7. Strengthen navigation and findability

It’s easy to lose your users with a confusing or complex web app hierarchy. Make sure it’s easy for users to see exactly where they are on your web app, go back to the last screen they were on, and find the homepage or user dashboard in a snap.

Guide your users through your app with a clear top menu, and use ‘breadcrumb trails’—secondary navigation menus that show users exactly where they are in their journey.

Making it easy for users to find everything on your web app will also have a huge impact on UX.

Group similar elements—such as different types of products or tools—together so users can intuitively navigate. Include simple but highly functional search filters to make sure users can get to what they need as quickly and easily as possible.

For a clear user journey, also pay close attention to empty spaces and in-between states where customers might get confused or lost.

If you show users blank space when they’re waiting for something to load, looking at fields they haven’t filled out yet, or get an error page, they’ll get frustrated—and you’ll have missed an opportunity to show them what to do next.

Design for empty states: include clear labels and messages that show users what’s happening or model what they could put in empty space fields in forms or user profiles. 

8. Regularly test performance and the user experience

Maybe the single most important best practice for web app design is to test, test, and test again to make sure your design is meeting user needs—and make improvements if it isn’t.

Regularly run web monitoring tests to check that your web app is available, secure, and running at high speed. Set up alerts so you’re the first to know if a feature isn’t working, a security certificate expires, or if your web app is experiencing downtime.

You should also test new concepts, updates, and aesthetic choices with users to ensure your decisions make a positive impact.

Testing is crucial for initial concept validation and at the prototyping and minimum viable product (MVP) stages; but even once your web app is live, keep running feedback tests. 

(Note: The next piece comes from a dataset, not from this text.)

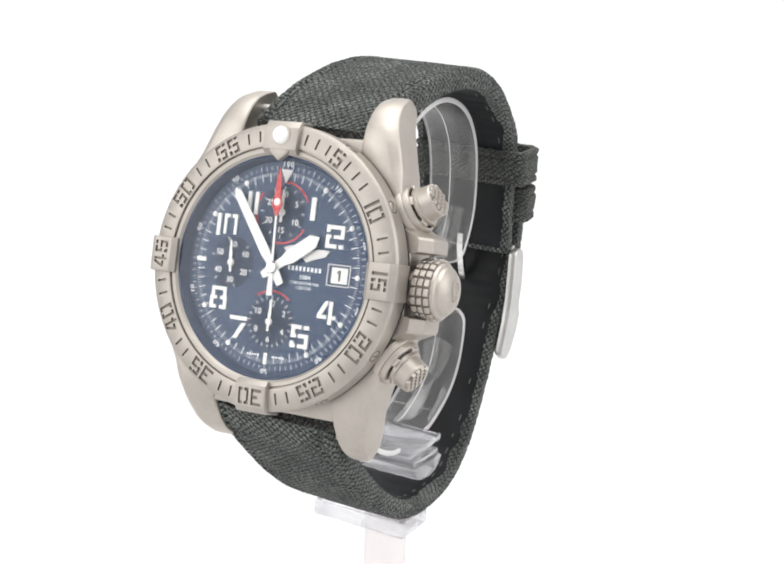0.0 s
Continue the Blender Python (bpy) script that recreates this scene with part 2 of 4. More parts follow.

You can use A/B or multivariate types of product testing to decide between different design choices, deploy product experience insights tools, and run usability tests to determine changes to make and improve the overall UX.

It’s important to combine quantitative analytics with qualitative product experience insights based on users’ opinions, which give you a deeper sense of user needs. With Hotjar, you can conduct both qualitative and quantitative user research, and synthesize the results to understand exactly which actions you need to take to improve your web app design.